Les quatre vérités de Jean-Marc Vaudiau
Mon compagnon
Le pain partagé est le moment sacré de la réelle présence de l’autre, qui se voit immédiatement métamorphosé en compagnon.
L’étymologie du mot «compagnon», cum + panis, signifie «celui avec qui on partage le pain». Partager le pain est un geste extraordinaire pour un aliment ordinaire. Peu d’aliments d’ailleurs ont une histoire aussi riche que celle du pain, et peu de périodes humaines n’ont jamais eu affaire au pain, nourriture de base dans de nombreux pays. La raison en est simple: manquer de pain, c’est manquer de tout.
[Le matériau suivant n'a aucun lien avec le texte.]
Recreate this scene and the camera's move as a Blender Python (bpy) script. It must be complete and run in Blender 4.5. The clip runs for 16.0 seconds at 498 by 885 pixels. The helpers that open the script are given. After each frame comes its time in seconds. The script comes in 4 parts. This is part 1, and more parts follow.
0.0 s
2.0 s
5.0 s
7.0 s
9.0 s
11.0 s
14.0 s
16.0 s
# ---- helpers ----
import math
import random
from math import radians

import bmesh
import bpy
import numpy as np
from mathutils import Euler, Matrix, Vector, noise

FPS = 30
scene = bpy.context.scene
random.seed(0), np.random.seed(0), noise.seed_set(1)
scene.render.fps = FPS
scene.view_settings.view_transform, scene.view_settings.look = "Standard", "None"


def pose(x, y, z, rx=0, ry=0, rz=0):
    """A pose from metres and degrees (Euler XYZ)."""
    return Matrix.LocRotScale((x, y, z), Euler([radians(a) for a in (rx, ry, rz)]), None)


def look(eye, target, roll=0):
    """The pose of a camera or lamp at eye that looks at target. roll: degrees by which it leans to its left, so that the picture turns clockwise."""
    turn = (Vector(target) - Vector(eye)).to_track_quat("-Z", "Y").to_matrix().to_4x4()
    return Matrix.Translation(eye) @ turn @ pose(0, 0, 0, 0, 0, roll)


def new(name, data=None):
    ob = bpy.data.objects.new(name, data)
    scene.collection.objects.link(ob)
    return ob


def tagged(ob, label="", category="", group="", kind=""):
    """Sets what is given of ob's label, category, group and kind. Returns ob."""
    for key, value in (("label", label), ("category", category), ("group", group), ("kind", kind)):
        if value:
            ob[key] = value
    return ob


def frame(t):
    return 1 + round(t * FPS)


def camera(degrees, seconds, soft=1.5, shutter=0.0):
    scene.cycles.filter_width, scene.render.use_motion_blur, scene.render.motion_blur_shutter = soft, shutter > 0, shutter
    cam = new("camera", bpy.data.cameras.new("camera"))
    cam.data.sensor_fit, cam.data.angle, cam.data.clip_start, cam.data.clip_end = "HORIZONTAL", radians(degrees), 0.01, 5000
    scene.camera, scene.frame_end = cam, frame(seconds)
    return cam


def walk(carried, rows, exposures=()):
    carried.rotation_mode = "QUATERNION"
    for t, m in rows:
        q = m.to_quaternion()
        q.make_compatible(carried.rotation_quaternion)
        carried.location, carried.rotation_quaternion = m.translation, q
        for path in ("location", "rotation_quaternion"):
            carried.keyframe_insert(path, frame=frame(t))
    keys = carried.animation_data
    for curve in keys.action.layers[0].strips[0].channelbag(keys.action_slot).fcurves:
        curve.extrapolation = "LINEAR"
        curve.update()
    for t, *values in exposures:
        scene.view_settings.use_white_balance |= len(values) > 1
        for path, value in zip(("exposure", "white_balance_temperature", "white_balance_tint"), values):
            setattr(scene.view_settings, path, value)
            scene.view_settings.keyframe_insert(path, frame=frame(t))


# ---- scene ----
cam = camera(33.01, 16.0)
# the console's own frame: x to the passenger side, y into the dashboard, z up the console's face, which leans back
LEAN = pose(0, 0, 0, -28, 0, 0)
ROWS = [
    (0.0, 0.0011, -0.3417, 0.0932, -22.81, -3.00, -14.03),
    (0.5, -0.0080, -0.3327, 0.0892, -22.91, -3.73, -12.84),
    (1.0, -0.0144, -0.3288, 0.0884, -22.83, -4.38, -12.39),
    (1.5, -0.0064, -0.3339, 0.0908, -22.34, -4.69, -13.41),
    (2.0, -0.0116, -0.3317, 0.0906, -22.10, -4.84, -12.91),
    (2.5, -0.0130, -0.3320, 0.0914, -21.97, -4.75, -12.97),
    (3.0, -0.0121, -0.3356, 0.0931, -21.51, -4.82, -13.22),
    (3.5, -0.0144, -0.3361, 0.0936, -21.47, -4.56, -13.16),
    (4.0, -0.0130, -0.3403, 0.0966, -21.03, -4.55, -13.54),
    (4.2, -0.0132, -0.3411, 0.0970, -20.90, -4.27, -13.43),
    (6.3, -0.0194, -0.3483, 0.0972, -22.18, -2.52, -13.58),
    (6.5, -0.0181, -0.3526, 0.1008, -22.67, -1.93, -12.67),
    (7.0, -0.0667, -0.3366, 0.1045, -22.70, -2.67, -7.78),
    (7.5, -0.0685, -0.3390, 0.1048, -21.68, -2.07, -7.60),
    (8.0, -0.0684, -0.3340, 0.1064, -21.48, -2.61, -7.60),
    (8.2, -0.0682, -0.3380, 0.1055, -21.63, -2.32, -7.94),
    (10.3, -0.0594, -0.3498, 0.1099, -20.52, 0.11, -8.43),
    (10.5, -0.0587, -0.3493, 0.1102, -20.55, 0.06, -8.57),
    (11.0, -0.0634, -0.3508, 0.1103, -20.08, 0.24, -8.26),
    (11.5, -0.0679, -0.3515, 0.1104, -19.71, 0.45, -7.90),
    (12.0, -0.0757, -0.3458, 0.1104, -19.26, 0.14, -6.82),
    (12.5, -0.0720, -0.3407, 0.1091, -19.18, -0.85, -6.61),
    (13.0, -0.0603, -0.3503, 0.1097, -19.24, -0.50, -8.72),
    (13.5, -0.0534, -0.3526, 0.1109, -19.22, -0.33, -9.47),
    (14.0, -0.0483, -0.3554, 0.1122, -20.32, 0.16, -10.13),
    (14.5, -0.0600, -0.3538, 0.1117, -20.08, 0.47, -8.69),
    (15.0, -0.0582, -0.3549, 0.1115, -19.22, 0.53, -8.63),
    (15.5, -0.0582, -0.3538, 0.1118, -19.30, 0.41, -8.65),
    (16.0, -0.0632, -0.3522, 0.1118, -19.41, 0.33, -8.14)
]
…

Mais c’est le geste de partager qui me retient aujourd’hui. Ce geste simple est d’une rare beauté. Assis à la terrasse d’un café, j’observe ce père qui rompt un morceau de sa tranche de pain et le place devant son très jeune fils assis à ses côtés. Machinalement, l’enfant prend la becquée et la porte à sa bouche, tout en observant le monde de la rue qui tourne sous ses yeux. Il ne fait pas attention au pain, il porte attention au monde autour de lui, mais il est pourtant relié à celui qui le protège et veille sur ses heures. L’enfant avale sans un mot et la scène recommence, l’adulte redépose un nouveau morceau sur une assiette devant le petit, qui s’en empare comme de quelque chose d’habituel. Voilà que le fils est devenu, en plus, le compagnon. Il y a dans ce partage anodin une infinie profondeur. Partager un petit manger avec ses proches crée une relation de connivence, on aime déjà celui qui nous permet cette complicité. Partager le pain, c’est partager l’essentiel, et l’essentiel passe par le ventre, le centre physique de l’homme. La vie, la fécondité habitent cet aliment.
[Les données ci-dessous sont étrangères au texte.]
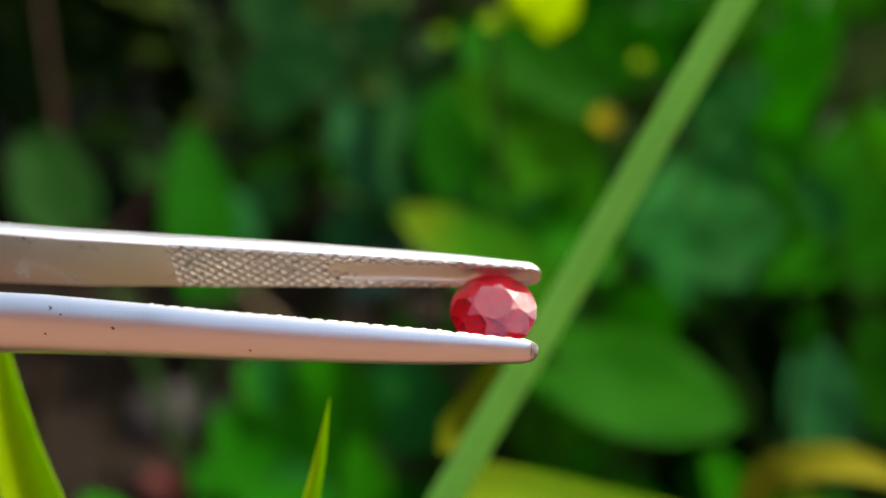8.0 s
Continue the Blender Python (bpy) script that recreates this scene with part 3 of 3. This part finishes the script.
plant = leafy_plant(-0.035, 0.294)
leaf(plant, pose(-0.0070, -0.0192, 0.1092, 57.9, -24.7, 36.1), 0.0279, 0.0212, LEAF_GREEN)
leaf(plant, pose(-0.0170, -0.0132, 0.0938, 54.5, -16.0, 47.8), 0.0248, 0.0166, LEAF_GREEN)
leaf(plant, pose(0.0019, -0.0261, 0.1035, 59.8, -16.0, 39.4), 0.0190, 0.0144, LEAF_MINT)
leaf(plant, pose(0.0046, -0.0085, 0.1104, 73.2, -1.2, 15.2), 0.0376, 0.0227, LEAF_BRIGHT)
leaf(plant, pose(0.0229, 0.0024, 0.1120, 72.9, -5.0, 10.6), 0.0330, 0.0203, LEAF_MINT)
leaf(plant, pose(0.0317, 0.0129, 0.1124, 68.9, -10.0, 24.1), 0.0208, 0.0145, LEAF_BRIGHT)
leaf(plant, pose(-0.0053, 0.0036, 0.1162, 52.0, -21.5, 46.8), 0.0253, 0.0172, LEAF_BRIGHT)
leaf(plant, pose(-0.0106, 0.0010, 0.1252, 70.7, -10.6, 17.0), 0.0167, 0.0123, LEAF_MINT)
leaf(plant, pose(0.0153, -0.0215, 0.1012, 70.2, -7.5, 22.2), 0.0230, 0.0132, LEAF_BRIGHT)
leaf(plant, pose(0.0065, -0.0324, 0.0994, 45.2, -27.6, 51.6), 0.0267, 0.0212, LEAF_GREEN)
leaf(plant, pose(0.0140, -0.0054, 0.0848, 63.6, 16.4, -31.5), 0.0233, 0.0187, LEAF_GREEN)
leaf(plant, pose(0.0225, 0.0171, 0.1271, 72.8, -8.1, 9.0), 0.0171, 0.0097, LEAF_FRESH)

plant = leafy_plant(-0.058, 0.206)
leaf(plant, pose(0.0028, -0.0076, 0.1333, 46.0, -19.2, 55.8), 0.0173, 0.0086, LEAF_BRIGHT)

plant = leafy_plant(0.065, 0.391)
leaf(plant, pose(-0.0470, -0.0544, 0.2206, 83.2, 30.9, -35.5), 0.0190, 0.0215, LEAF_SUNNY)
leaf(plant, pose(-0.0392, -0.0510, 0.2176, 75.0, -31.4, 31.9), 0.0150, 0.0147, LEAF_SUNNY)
leaf(plant, pose(-0.0083, -0.0344, 0.2155, 41.0, -46.4, 49.4), 0.0276, 0.0205, LEAF_GREEN)
leaf(plant, pose(0.0200, -0.0191, 0.2325, -47.5, -42.4, 137.1), 0.0325, 0.0333, LEAF_BRIGHT)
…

Bien sûr, le geste a été repris depuis des siècles et chargé de son symbolisme religieux. «Il rompit le pain, le donna à Ses disciples…». Ce sont d’abord les partenaires et les camarades qui partagent leur pain, car il s’agit d’une intimité. Le compagnon n’est pas celui qui habite l’autre bout du pays ni qui se veut mon «ami» sur les réseaux sociaux, c’est celui qui est là, qui me fait face. Le pain partagé est le moment sacré de la réelle présence de l’autre, qui se voit immédiatement métamorphosé en compagnon.